== DATA ==
---

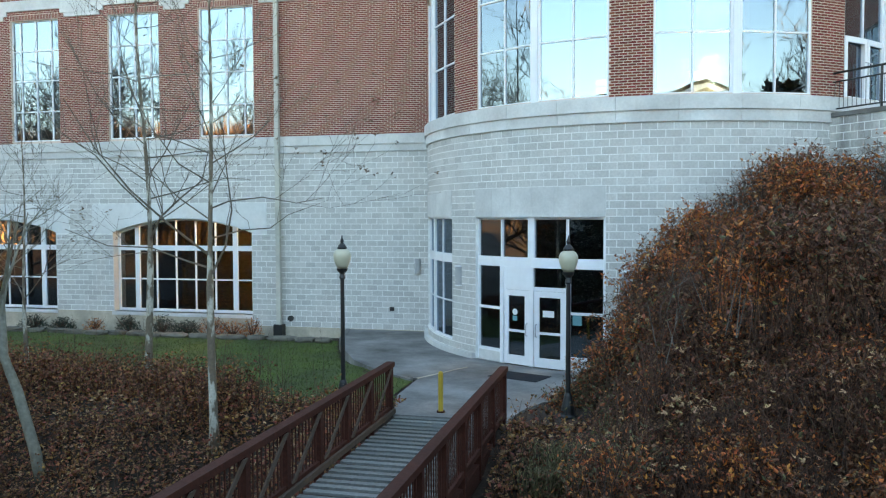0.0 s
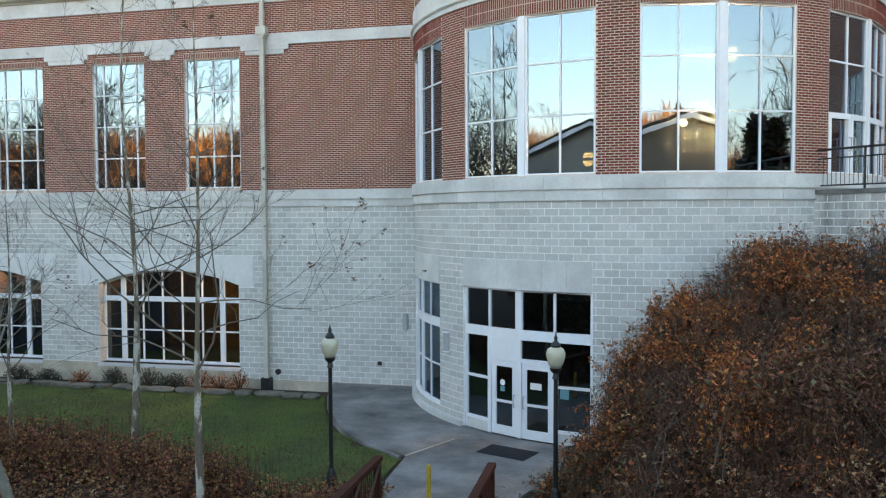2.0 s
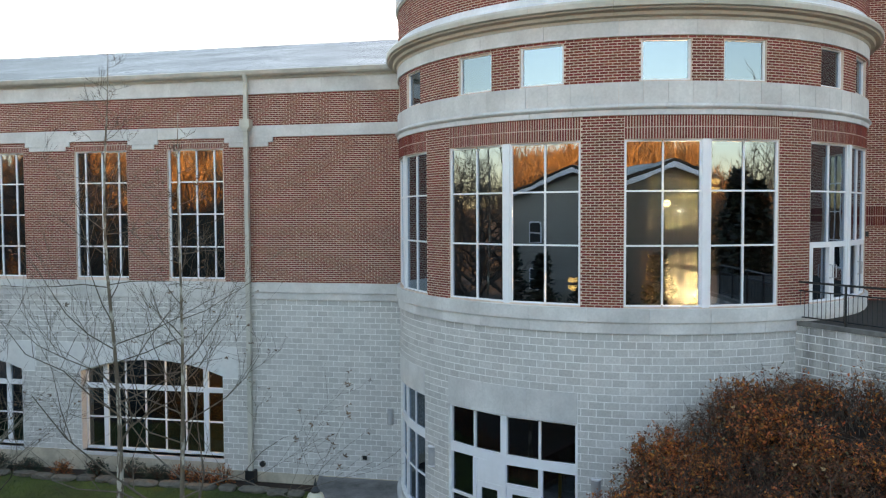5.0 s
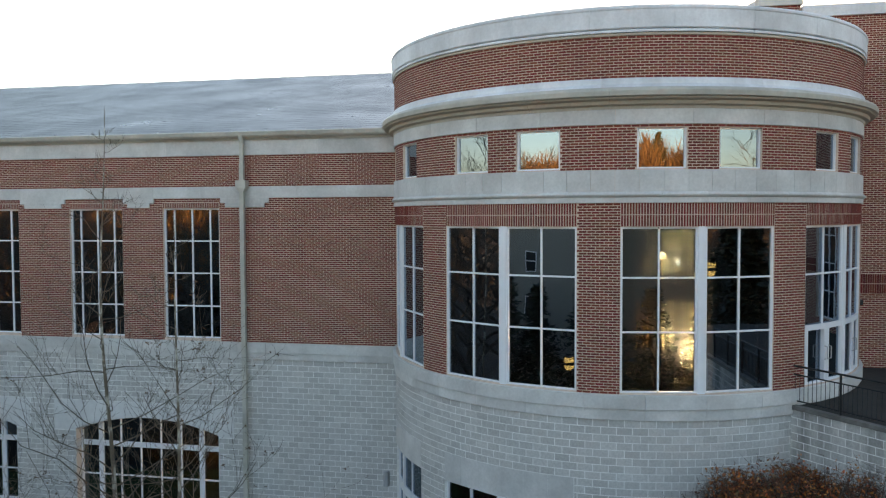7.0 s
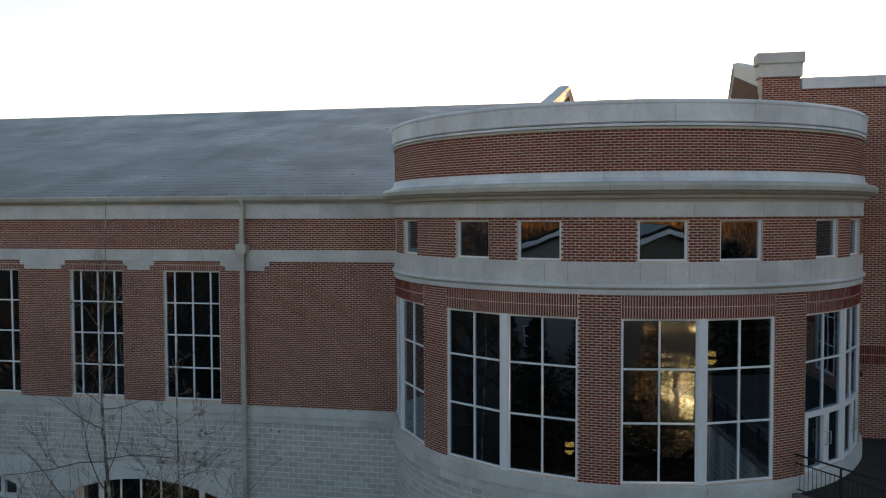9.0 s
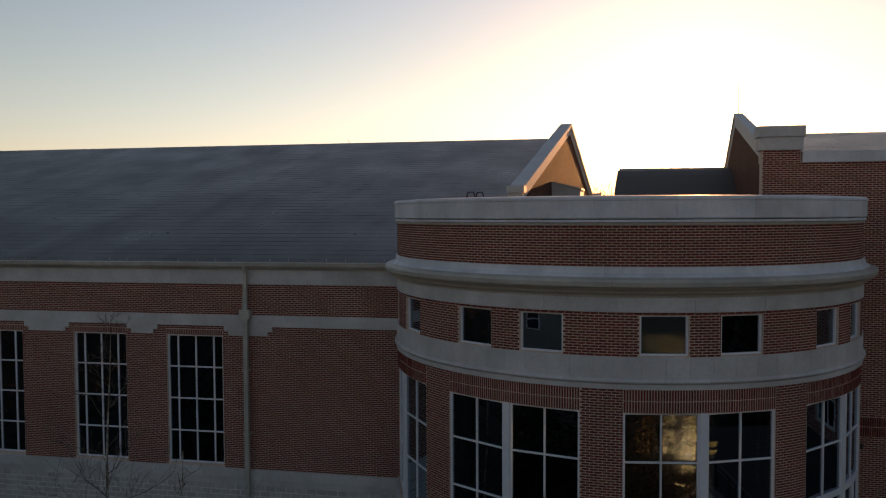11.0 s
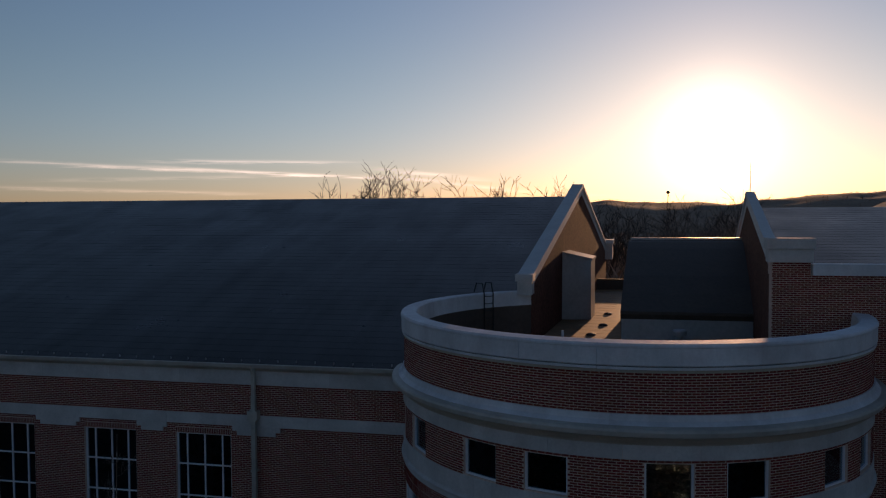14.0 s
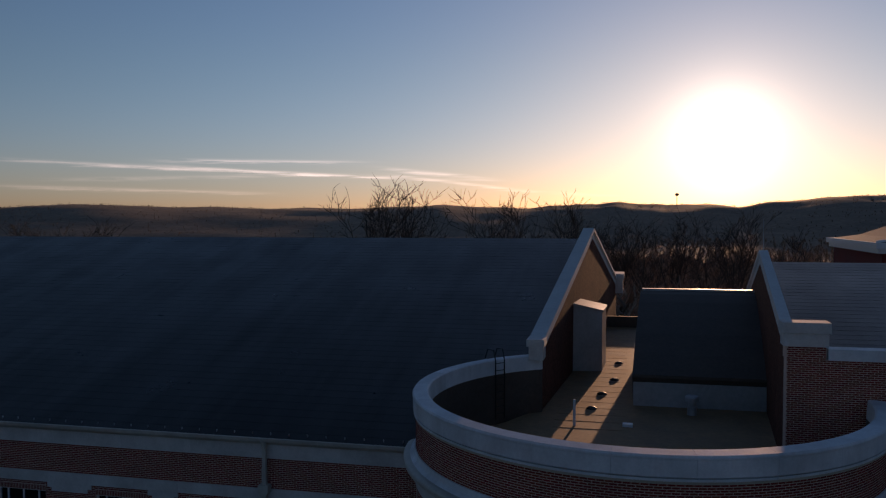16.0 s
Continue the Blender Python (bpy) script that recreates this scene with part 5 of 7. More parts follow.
lawn = Mesh()
step = 0.125
cells = {}
for i in range(-272, -40):
    for j in range(134, 222):
        x, y = i * step, j * step
        jx, jy = noise.noise((x * 1.3, y * 1.3, 0)) * 0.5, noise.noise((x * 1.3, y * 1.3, 9)) * 0.5
        if inside(x + 0.0625 + jx * (y < 23) * (x < -6.5), y + 0.0625 + jy * (y < 23) * (x < -6.5), LAWN):
            idx = []
            for p, q in ((i, j), (i + 1, j), (i + 1, j + 1), (i, j + 1)):
                if (p, q) not in cells:
                    cells[(p, q)] = len(lawn.v)
                    lawn.v.append((p * step, q * step, ground_z(p * step, q * step) + 0.03))
                idx.append(cells[(p, q)])
            lawn.f.append(tuple(idx))
tagged(part("lawn", lawn, GRASS, smooth=True), "short green winter lawn", "lawn", kind="structure")
r = random.Random(3)
s = Mesh()
while len(s.f) < 26000:
    x, y = r.uniform(-30, -5), r.uniform(16.5, 27.6)
    if inside(x, y, LAWN):
        z, a, h, w = ground_z(x, y) + 0.02, r.uniform(0, 6.28), r.uniform(0.03, 0.08), 0.012
        lx, ly = r.uniform(-0.04, 0.04), r.uniform(-0.04, 0.04)
        s.poly([(x - w * math.cos(a), y - w * math.sin(a), z), (x + w * math.cos(a), y + w * math.sin(a), z), (x + lx, y + ly, z + h)])
tagged(part("grass", s, BLADE), "short green grass blades", "grass", kind="stuff")


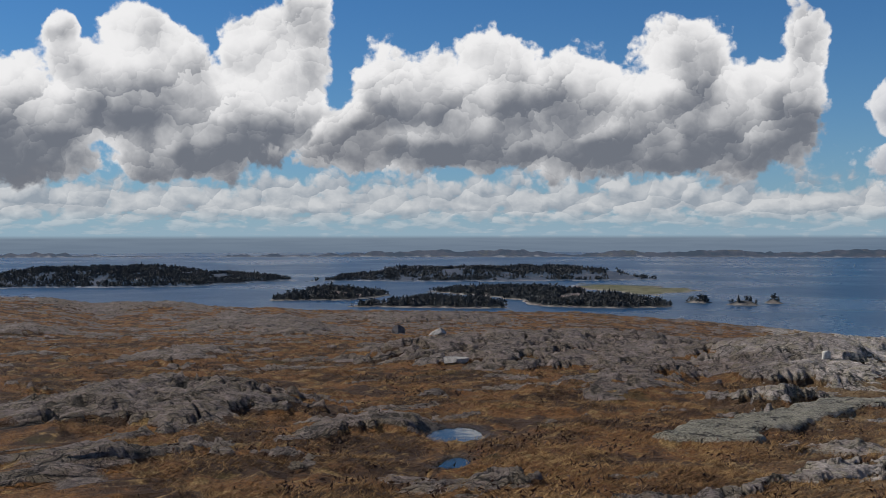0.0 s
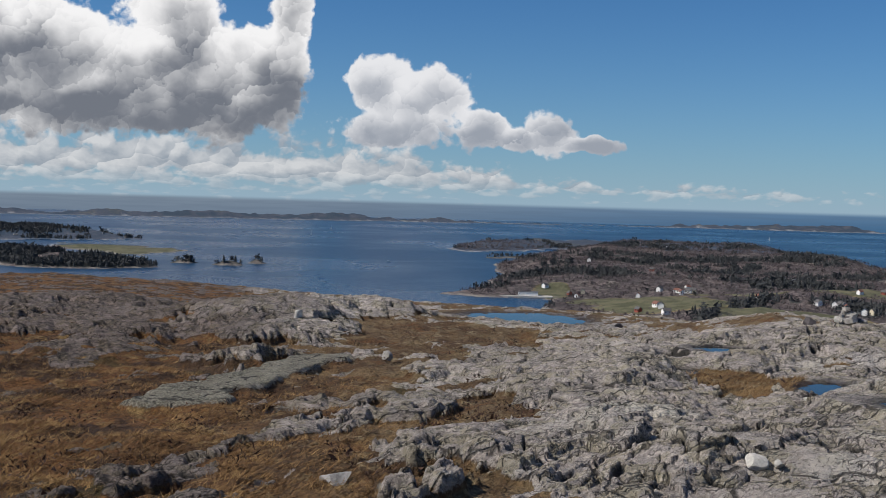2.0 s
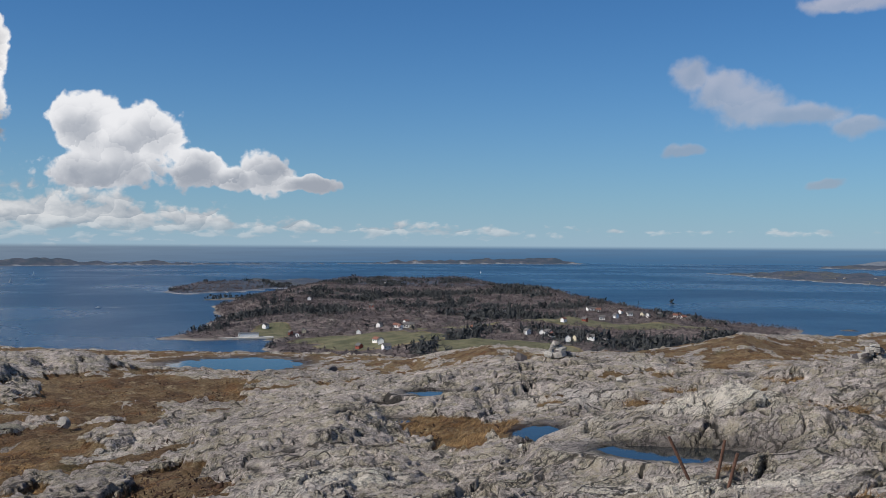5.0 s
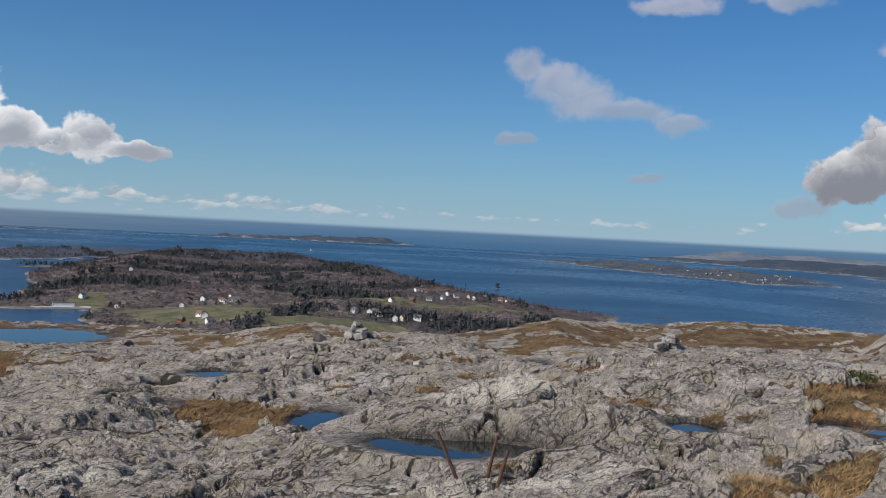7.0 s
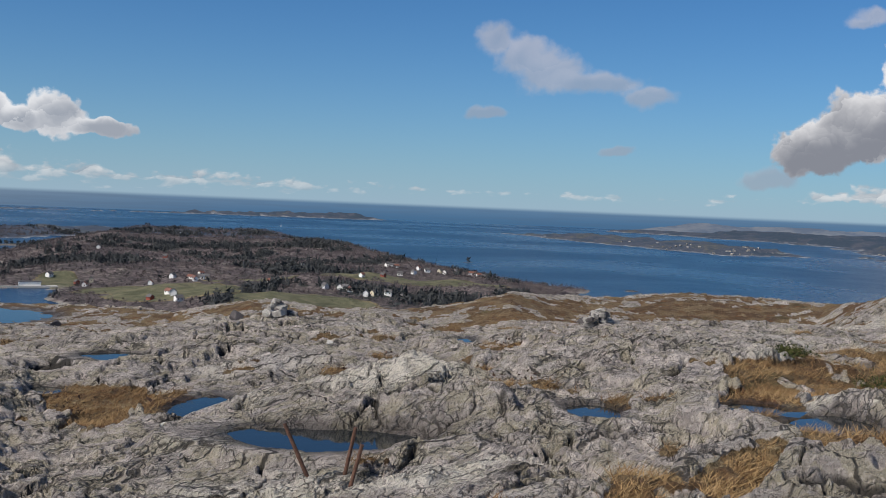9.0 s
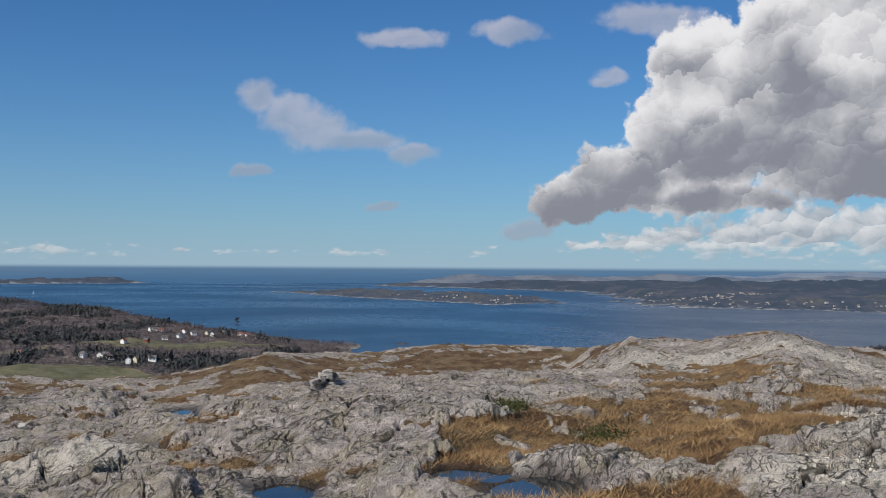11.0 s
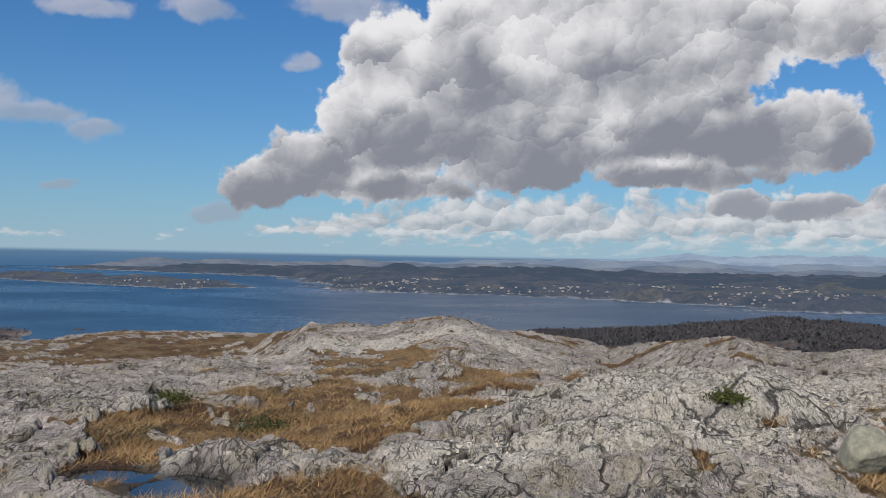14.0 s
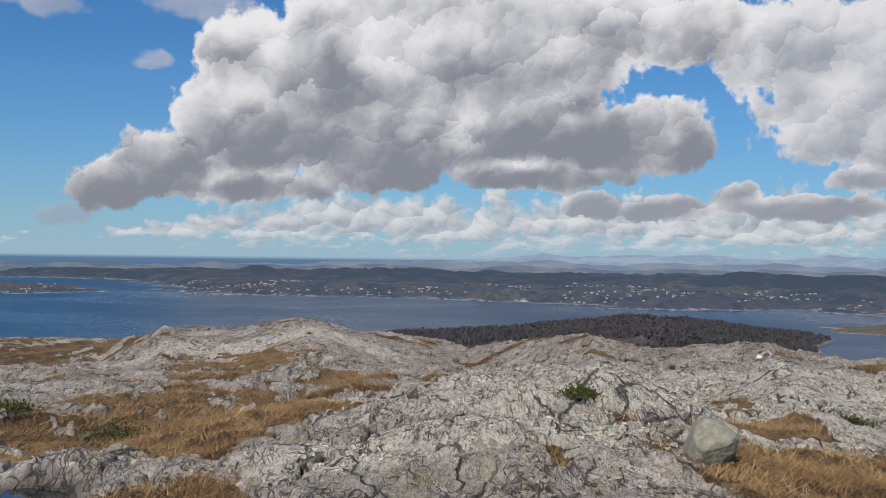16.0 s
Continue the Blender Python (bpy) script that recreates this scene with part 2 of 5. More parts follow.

---

== WHAT IS EXPECTED ==
Reproduce the data above in full, exactly as it is, with the pictures left out.

== FULL OUTPUT ==
0.0 s
2.0 s
5.0 s
7.0 s
9.0 s
11.0 s
14.0 s
16.0 s
Continue the Blender Python (bpy) script that recreates this scene with part 5 of 7. More parts follow.
lawn = Mesh()
step = 0.125
cells = {}
for i in range(-272, -40):
    for j in range(134, 222):
        x, y = i * step, j * step
        jx, jy = noise.noise((x * 1.3, y * 1.3, 0)) * 0.5, noise.noise((x * 1.3, y * 1.3, 9)) * 0.5
        if inside(x + 0.0625 + jx * (y < 23) * (x < -6.5), y + 0.0625 + jy * (y < 23) * (x < -6.5), LAWN):
            idx = []
            for p, q in ((i, j), (i + 1, j), (i + 1, j + 1), (i, j + 1)):
                if (p, q) not in cells:
                    cells[(p, q)] = len(lawn.v)
                    lawn.v.append((p * step, q * step, ground_z(p * step, q * step) + 0.03))
                idx.append(cells[(p, q)])
            lawn.f.append(tuple(idx))
tagged(part("lawn", lawn, GRASS, smooth=True), "short green winter lawn", "lawn", kind="structure")
r = random.Random(3)
s = Mesh()
while len(s.f) < 26000:
    x, y = r.uniform(-30, -5), r.uniform(16.5, 27.6)
    if inside(x, y, LAWN):
        z, a, h, w = ground_z(x, y) + 0.02, r.uniform(0, 6.28), r.uniform(0.03, 0.08), 0.012
        lx, ly = r.uniform(-0.04, 0.04), r.uniform(-0.04, 0.04)
        s.poly([(x - w * math.cos(a), y - w * math.sin(a), z), (x + w * math.cos(a), y + w * math.sin(a), z), (x + lx, y + ly, z + h)])
tagged(part("grass", s, BLADE), "short green grass blades", "grass", kind="stuff")


0.0 s
2.0 s
5.0 s
7.0 s
9.0 s
11.0 s
14.0 s
16.0 s
Continue the Blender Python (bpy) script that recreates this scene with part 2 of 5. More parts follow.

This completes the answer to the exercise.